E allora perche' si ha paura di perdere
quando vittoria o sconfitta dipendono soltanto dalle nostre idee?
Forse sono le idee a spaventarci: si ha paura a sostenerle o a
cambiarle e, di conseguenza, a vivere con esse e poi doverle
abbandonare. Ma se non le sosteniamo, le perdiamo comunque.
Soltanto dopo aver ottenuto i miei
traguardi potei considerare quasi ridicola la presunzione che avevo
in passato di poter possedere la mia vita incanalandola in obiettivi
ben delimitati. Da ragazzina e bambina invece possedevo soltanto
l'idea di poter fare qualsiasi cosa e di poter diventare chiunque.
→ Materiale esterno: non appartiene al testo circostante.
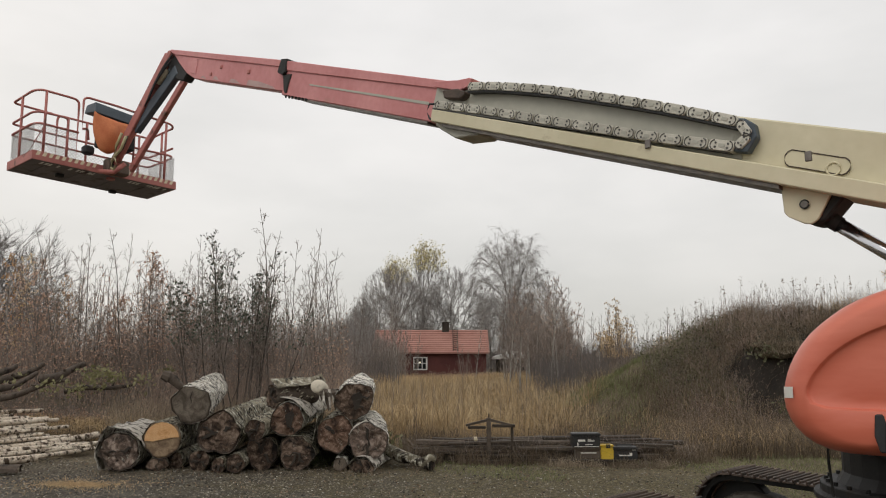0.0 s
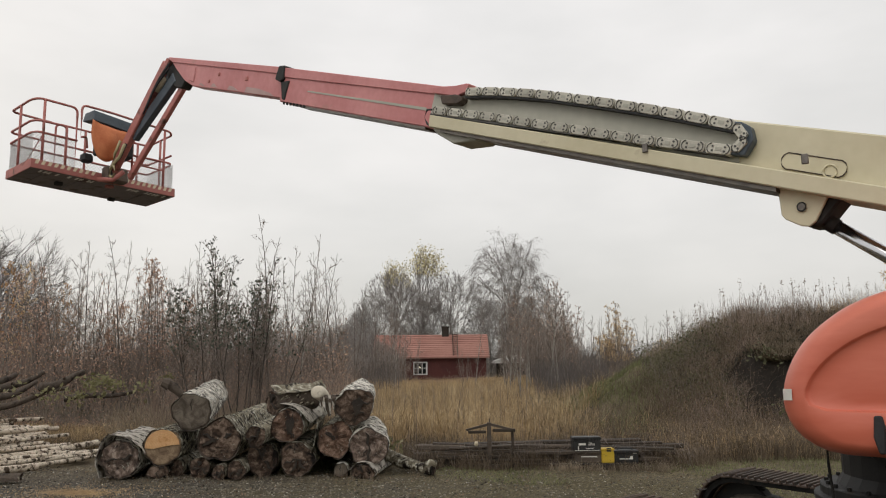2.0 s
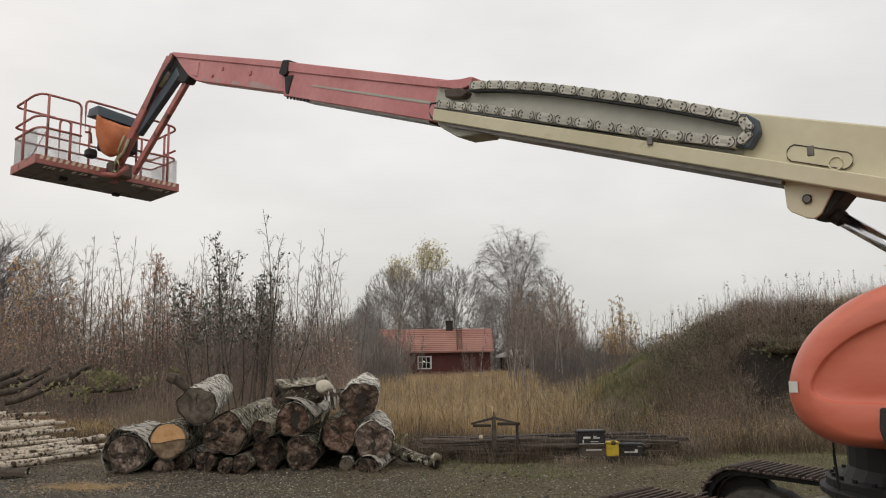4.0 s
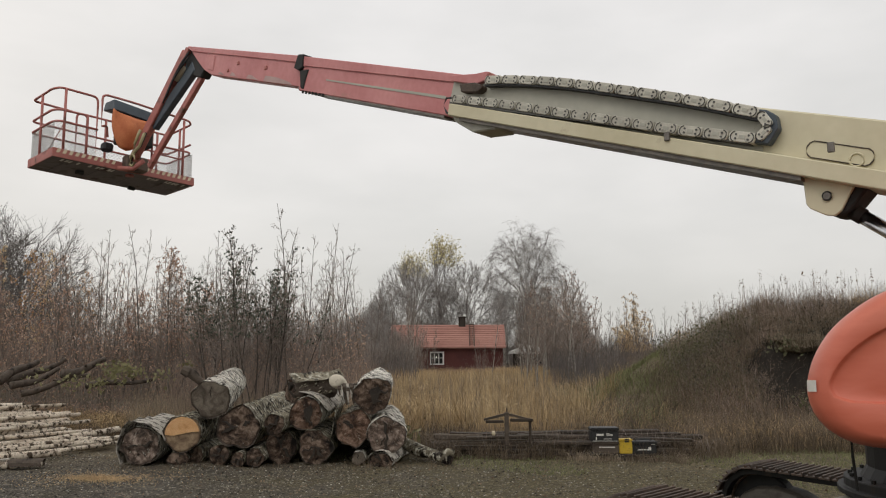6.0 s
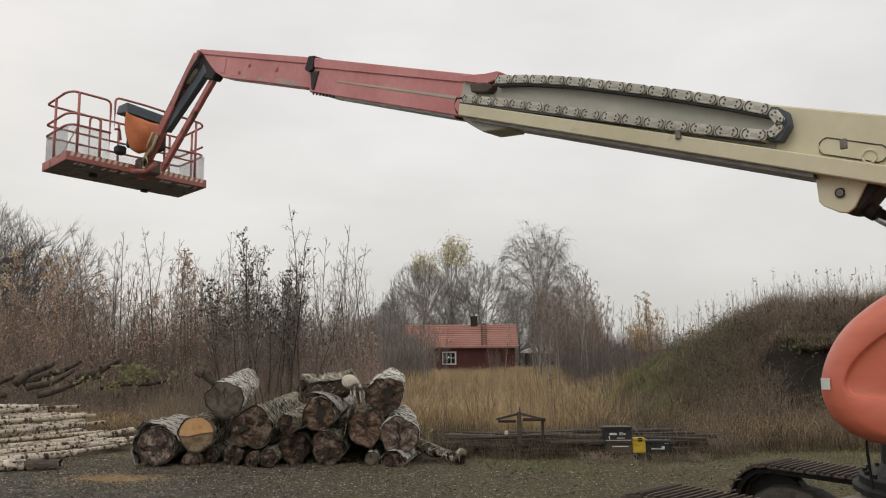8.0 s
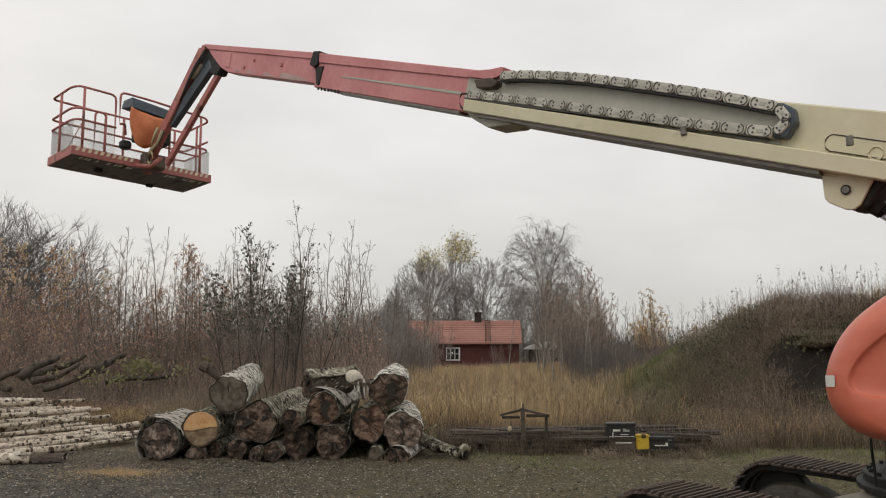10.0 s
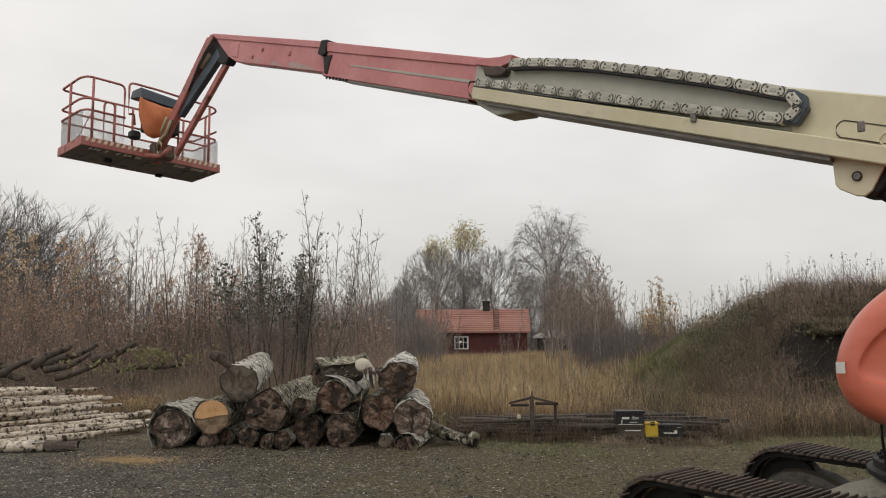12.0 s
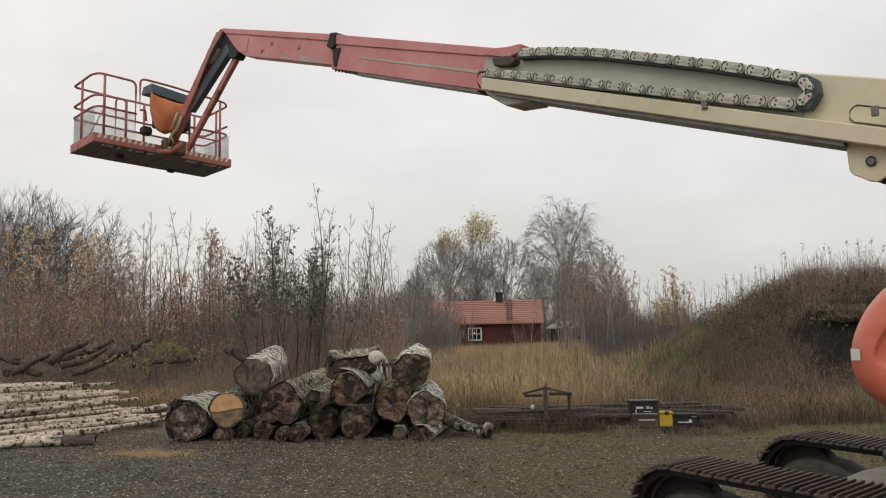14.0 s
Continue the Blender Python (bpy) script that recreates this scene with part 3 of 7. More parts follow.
# stamped access plate with rounded ends, ring boss and hose clips
plate = Geo()
outline = [(1.335 + 0.06 * math.cos(a), 2.965 + 0.062 * math.sin(a)) for a in np.linspace(-math.pi / 2, -3 * math.pi / 2, 7)] + [(1.645 + 0.058 * math.cos(a), 3.072 + 0.062 * math.sin(a)) for a in np.linspace(math.pi / 2, -math.pi / 2, 7)]
slab(plate, outline, 5.69, 0.012)
part("access_plate", plate, CREAM, base, bevel=0.004)
part("plate_seam", Geo().tube([at(s, z, 5.688) for s, z in outline] + [at(*outline[0], 5.688)], 0.005, 5, False), ROT, base, "rust-stained seam round the access plate")
ring_c = at(1.385, 2.955, 5.685)
part("ring_boss", Geo().tube([ring_c + Vector((0, 0.045 * math.cos(a), 0.045 * math.sin(a))) for a in np.linspace(0, 2 * math.pi, 17)], 0.007, 5), CREAM, base, smooth=True)
for s, dz in ((1.54, 0.45), (2.745, 0.10)):
    c = at(s, base_bottom(s) + 0.11 + dz * 0.3, 5.575)
    part("hose_clip", Geo().box(c - Vector((0.012, 0.022, 0.035)), c + Vector((0.012, 0.022, 0.035))), BRIGHT, rail, "worn steel clip", bevel=0.004)

# lift cylinder bracket
brk = [(1.74, 2.905), (1.726, 2.69), (1.70, 2.655), (1.60, 2.598), (1.545, 2.588), (1.50, 2.62), (1.40, 2.80)]
bracket = part("lift_bracket", slab(Geo(), brk, 5.70, 0.03), CREAM, lift, "cream bracket plate for the lift cylinder", bevel=0.006)
part("bracket_plate", slab(Geo(), brk, 6.02, 0.03), CREAM, bracket, bevel=0.006)
part("bracket_core", slab(Geo(), [(1.60, 2.88), (1.60, 2.61), (1.53, 2.585), (1.46, 2.60), (1.30, 2.78)], 5.735, 0.27), STEEL, bracket, "greasy black cylinder clevis", bevel=0.015)
pc = at(1.585, 2.732, 5.69)
part("pivot_pin", Geo().tube([pc + Vector((-0.012, 0, 0)), pc + Vector((0.4, 0, 0))], 0.024, 14), BRIGHT, bracket, "steel pivot pin", smooth=False)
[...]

La
mia visione attuale e' molto simile a quest'ultima: diversificare,
anziche' concentrare le energie in un'unica attivita', vivere alla
giornata, mettendo alla prova giorno per giorno il mio talento, senza
preoccuparmi del risultato, ma non per questo non essere produttiva.
Anni fa avrei pensato che vivere in
questa maniera fosse da perdigiorno, da immaturi, da persone che non
hanno le idee chiare sulla loro strada e, soprattutto, che non
possiedono l'”idea dominante”, quella che prevale sulle altre,
quella che non si pone in discussione e che e' aliena ad ogni domanda
esistenziale.
Ma riusciro' a trovarla? Mi imbattero'
in un cammino che una volta raggiunto fino in fondo non mi renda
curiosa di tornare indietro e di vedere cosa c'e' nelle altre
direzioni? Mi illudevo di averlo trovato, anche spinta dall'angoscia
di vivere senza trovarlo.
Adesso pero' non ho piu' paura di
vivere senza possederne l'idea, ma neanche di vivere possedendola e
non abbandonandola. Vivere senza paura e senza meta puo' essere
l'approccio ideale per trovare l'idea dominante.